Edward, İngiltere Kraliçesi II. Elizabeth’in amcasıydı. 1936 yılında babasının ölümüyle tahta geçti ama bu unvanın yükü, yüreğindekini bastırmaya yetmedi. Wallis Simpson adında Amerikalı, evli ve daha önce boşanmış bir kadına âşıktı. O dönem İngiliz kraliyet kurallarında bu aşk asla kabul edilemezdi. Zira kral, kilisenin başıydı ve boşanmış bir kadınla evlenmesi söz konusu değildi.
Ama Edward kalbinin sesinin peşinden gitti. “Kral olarak görevime devam edemem çünkü sevdiğim kadınla evlenemiyorum,” diyerek tahtından feragat etti. Tahtı bıraktığında sadece 11 ay krallık yapmıştı. Yerine ise kardeşi Albert geçti, yani geleceğin Kral VI. George’u. Bu değişim, aslında tarihin rotasını da değiştirdi. Çünkü VI. George’un kızı, hepimizin bildiği Kraliçe Elizabeth’ti.
Edward, gösterişli hayatını ardında bırakıp, ömrünü Paris sokaklarında geçirmeye razıydı. Ve öyle de yaptı. Wallis ile evlendi. Hayatının sonuna dek onunla birlikte yaşadı. Geride ise sadece aşk için verilmiş büyük bir karar değil, aynı zamanda bir dönemin siyasi ve sosyal tabularına karşı atılmış cesur bir adım kaldı.

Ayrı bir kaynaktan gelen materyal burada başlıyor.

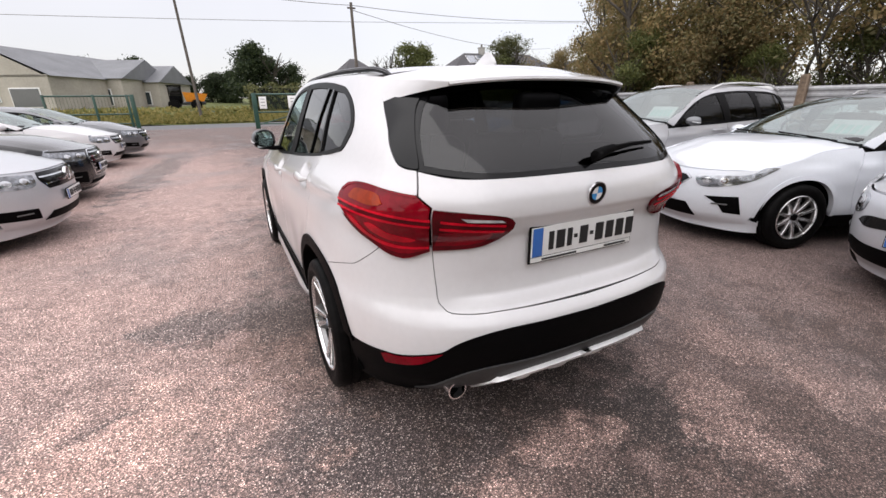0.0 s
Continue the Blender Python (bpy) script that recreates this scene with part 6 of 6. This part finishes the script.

Doğrusu ben, bu hikâyeyi her okuduğumda Edward’ı anlamakla hayran olmak arasında gidip geliyorum. Çünkü günümüzün hızlı ilişkilerinde duygular genellikle bir “tercih” konusu hâline gelirken, Edward için aşk bir çok ciddi “karar” olmuş.
Ayrıca bugün, aile baskıları ya da maddi beklentiler uğruna iç sesini bastıran pek çok insan varken, bir kralın her şeyi göze alıp sadece sevdiği kadınla sade bir hayatı seçmesi, insanı etkiliyor. Edward belki de aşkı tanımayanlara ağır bir ders, duygularını bastıranlara ise büyük bir cesaret bırakmış oldu.
Edward, 23 Haziran doğumlu bir Yengeç burcuydu. Bu burç, duygusal bağlılıklarıyla bilinir. Yengeçler için sevgi, koruma ve aidiyet duygusu hayattaki en önemli şeydir. Ailesiyle değil, duygularıyla bağlı olduklarına sadakat gösterirler. Edward’ın, koca bir imparatorluğu bir kadının gözlerine sığdırması çok da şaşırtıcı değil, öyle değil mi?
Wallis Simpson ise bir İkizler burcuydu. Hayat dolu, zeki, enerjik… İkizler kadını dikkat çekmeyi iyi bilir. Konuşmalarıyla büyüler, zihinsel uyumla bağ kurar. Edward’ın kalbini çalan da belki onun bu sıra dışı havasıydı. İkizler ile Yengeç burcu ilişkisi zordur ama tutkusu eksik olmaz. Onlar için “zıt kutupların çekimi” tabiri cuk oturur.
Yazıyı Kral VIII. Edward’ın 11 Aralık 1936’da radyodan halka seslendiğinde söyledikleri ile bitirmek istiyorum:
“Sevdiğim kadının yardımı ve desteği olmadan, sorumluluğun ağır yükünü taşımayı ve yapmayı dilediğim gibi bir kral olarak görevlerimi yerine getirmeyi imkânsız buldum.”